Recruiting and retaining quality educators
Recruiting and retaining quality educators has a significant impact on student outcomes. In Alaska, continuously high levels of educator turnover adversely impacts student learning, school district stability, community, and public support for education.
For many Alaska school districts, it is becoming nearly impossible to fill teacher vacancies. Stability for principals and superintendents has also become volatile, which influences overall institutional stability.
Education funding has a direct impact on the ability to hire and retain teachers as it affects salaries and also available instructional resources, support staff, building conditions, and available housing.
Affordable available teacher housing is an increasingly prevalent issue for school districts on and off the road system, with appropriate housing simply unavailable in some villages and out of reach for teachers in urban areas due to high housing costs.
We seek to increase pathways for locally prepared teachers, reduce the challenges that lead to teacher turnover, and expand the practices that lead great teachers to stay. Additionally, our state must address the issues that affect Alaska’s competitiveness in educator recruitment: salary and benefits, retirement system, professional development and support, teacher housing, and connectivity.
Coalition for Education Equity supports:
Investment in teacher housing; assistance with and simplification of applying to and obtaining grants for building, rehabilitating, and maintaining teacher housing;
Reform/reinstitute teacher retirement system (defined benefit/defined contribution plans);
Implementation of recommendations of the Governor’s Teacher Recruitment & Retention Task Force (https://aklearns.org/trr/);
State sponsorship of J-1, H1-B, and other visas for teachers;
Robust alternative pathways for developing high quality local Alaska teachers.

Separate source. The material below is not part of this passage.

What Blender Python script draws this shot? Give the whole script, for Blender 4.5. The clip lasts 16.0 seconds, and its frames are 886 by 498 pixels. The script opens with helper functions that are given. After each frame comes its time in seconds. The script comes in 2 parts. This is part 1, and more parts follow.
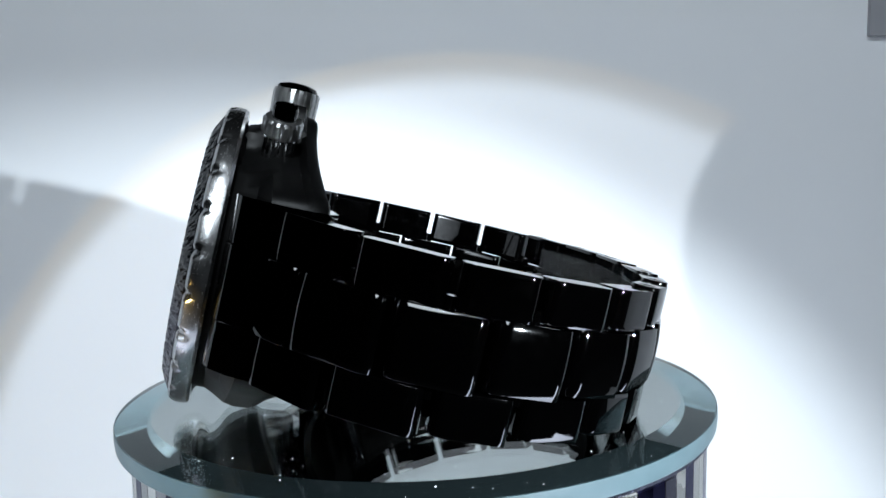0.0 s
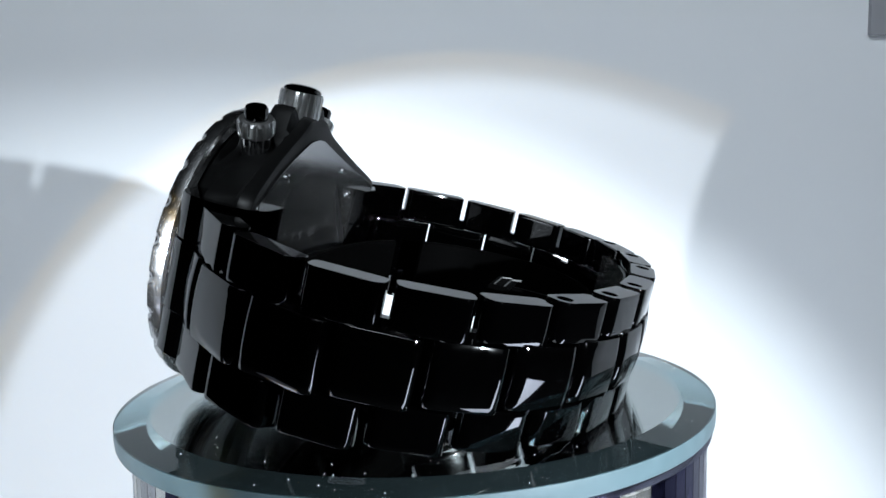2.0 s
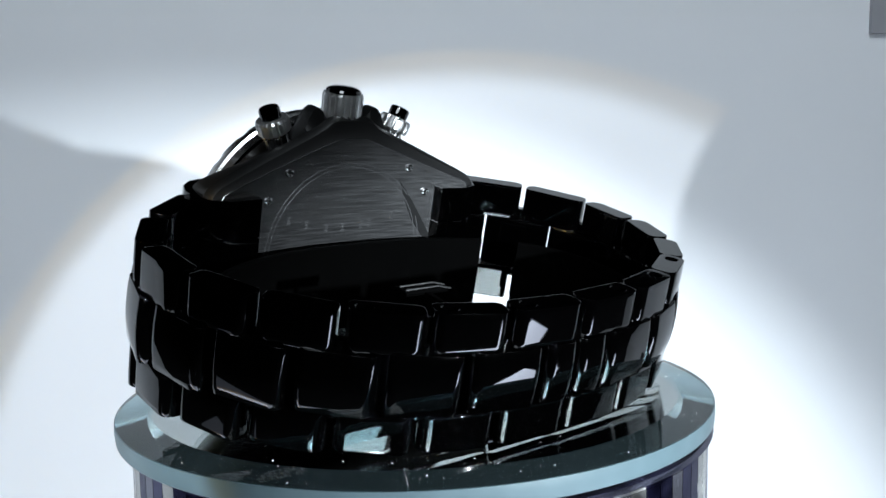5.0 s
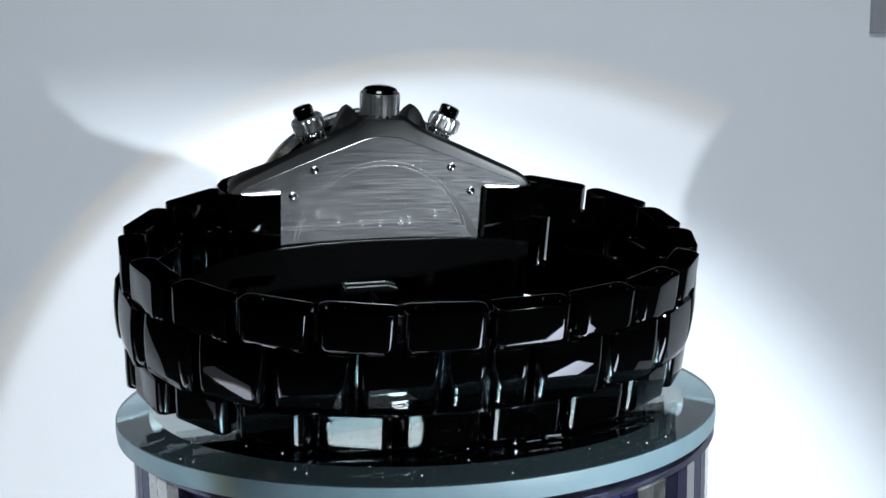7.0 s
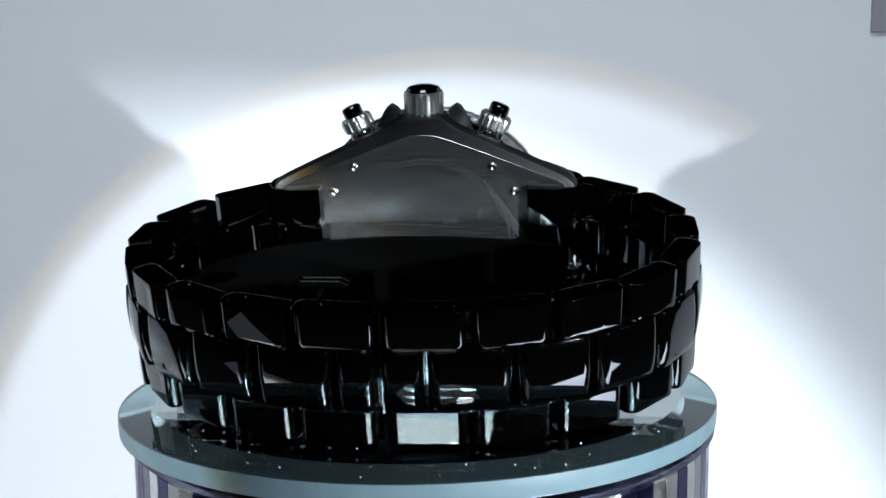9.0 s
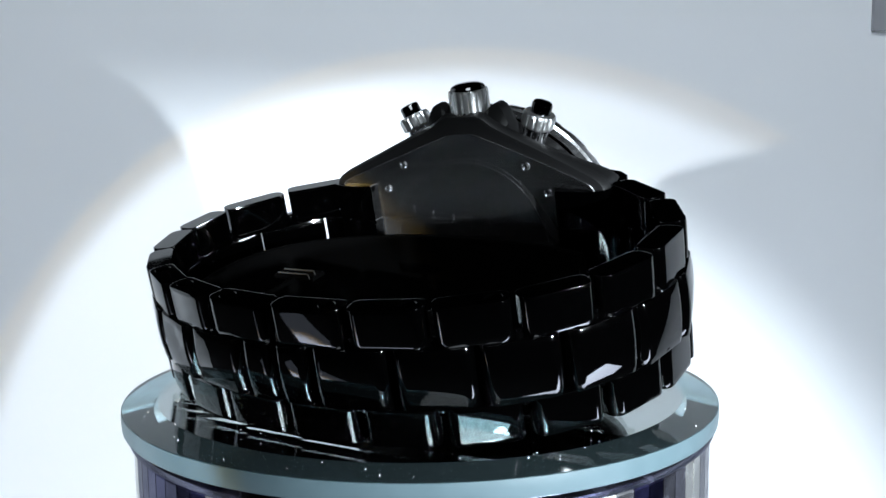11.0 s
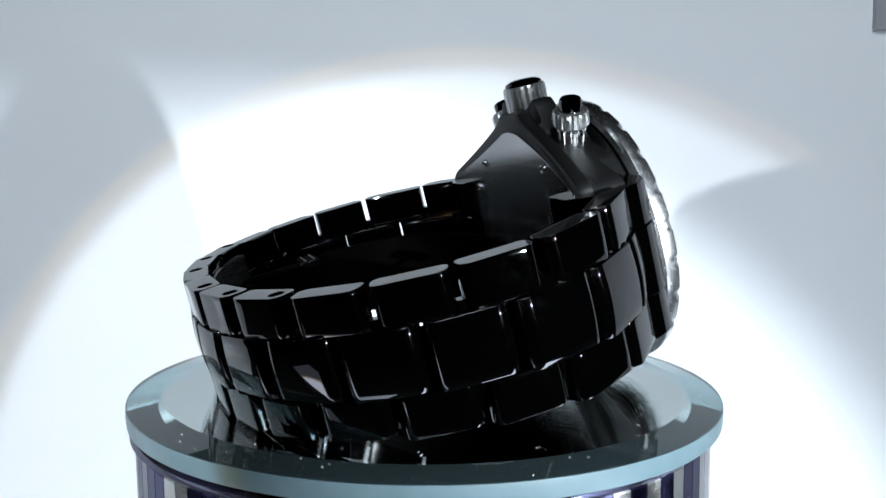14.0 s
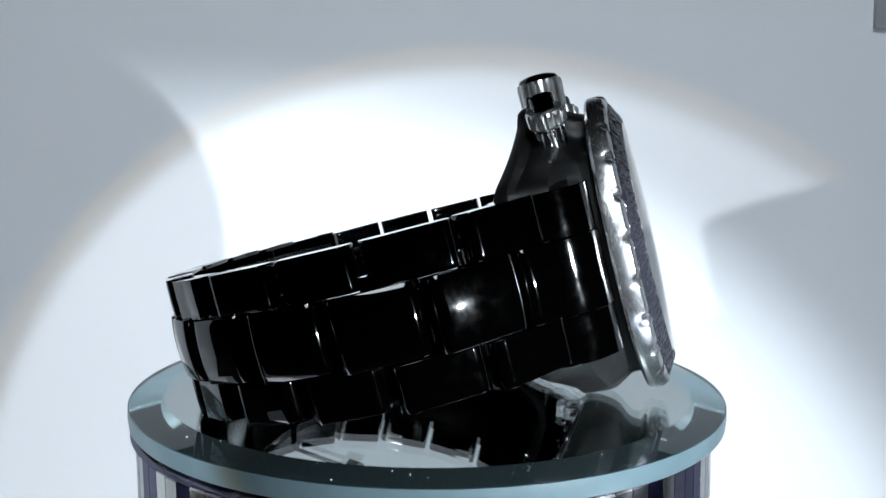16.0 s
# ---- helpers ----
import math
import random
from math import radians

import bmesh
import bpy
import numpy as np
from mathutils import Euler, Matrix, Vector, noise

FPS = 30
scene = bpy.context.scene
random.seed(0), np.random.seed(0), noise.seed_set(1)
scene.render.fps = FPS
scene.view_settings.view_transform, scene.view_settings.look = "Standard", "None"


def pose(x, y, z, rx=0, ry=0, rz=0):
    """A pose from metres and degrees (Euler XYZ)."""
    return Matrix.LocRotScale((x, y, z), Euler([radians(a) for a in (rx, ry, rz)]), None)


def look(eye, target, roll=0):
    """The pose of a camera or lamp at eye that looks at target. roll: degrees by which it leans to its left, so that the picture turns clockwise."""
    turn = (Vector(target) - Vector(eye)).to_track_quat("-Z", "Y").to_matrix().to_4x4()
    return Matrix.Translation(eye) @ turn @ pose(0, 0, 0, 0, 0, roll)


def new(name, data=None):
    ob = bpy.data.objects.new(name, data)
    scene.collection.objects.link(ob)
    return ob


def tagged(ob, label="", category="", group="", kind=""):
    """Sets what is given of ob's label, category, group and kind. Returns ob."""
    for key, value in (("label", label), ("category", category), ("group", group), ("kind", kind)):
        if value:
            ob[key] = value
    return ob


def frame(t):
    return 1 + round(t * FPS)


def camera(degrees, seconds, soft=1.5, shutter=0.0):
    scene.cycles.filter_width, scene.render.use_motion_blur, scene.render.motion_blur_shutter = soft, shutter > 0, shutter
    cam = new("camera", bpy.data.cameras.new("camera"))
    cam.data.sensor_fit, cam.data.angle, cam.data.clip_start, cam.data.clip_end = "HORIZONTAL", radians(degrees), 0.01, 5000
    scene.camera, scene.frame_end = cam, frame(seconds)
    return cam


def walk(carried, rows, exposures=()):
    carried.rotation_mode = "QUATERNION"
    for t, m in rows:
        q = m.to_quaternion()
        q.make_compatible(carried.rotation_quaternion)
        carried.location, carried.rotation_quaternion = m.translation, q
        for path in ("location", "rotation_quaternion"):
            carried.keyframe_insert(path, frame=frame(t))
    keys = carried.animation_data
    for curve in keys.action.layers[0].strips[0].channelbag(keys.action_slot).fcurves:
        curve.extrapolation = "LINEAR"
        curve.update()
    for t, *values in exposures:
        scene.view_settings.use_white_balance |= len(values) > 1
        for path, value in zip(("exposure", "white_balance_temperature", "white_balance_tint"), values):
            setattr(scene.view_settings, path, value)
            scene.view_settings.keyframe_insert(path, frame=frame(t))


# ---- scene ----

Our Policy Work on Teacher Recruitment & Retention:
Coalition for Education Equity’s Educator Quality and Quantity Project was a multi-year effort to increase the number of Alaskans going into the teaching profession, better prepare them for Alaska schools, and retain them longer in their jobs.
The Research based Educator Systems Support (RESS) pilot study was conducted in five of our member school districts, and concluded in 2018. Data collected through ongoing surveys and the final analysis provide a rich resource for school districts and statewide education stakeholders.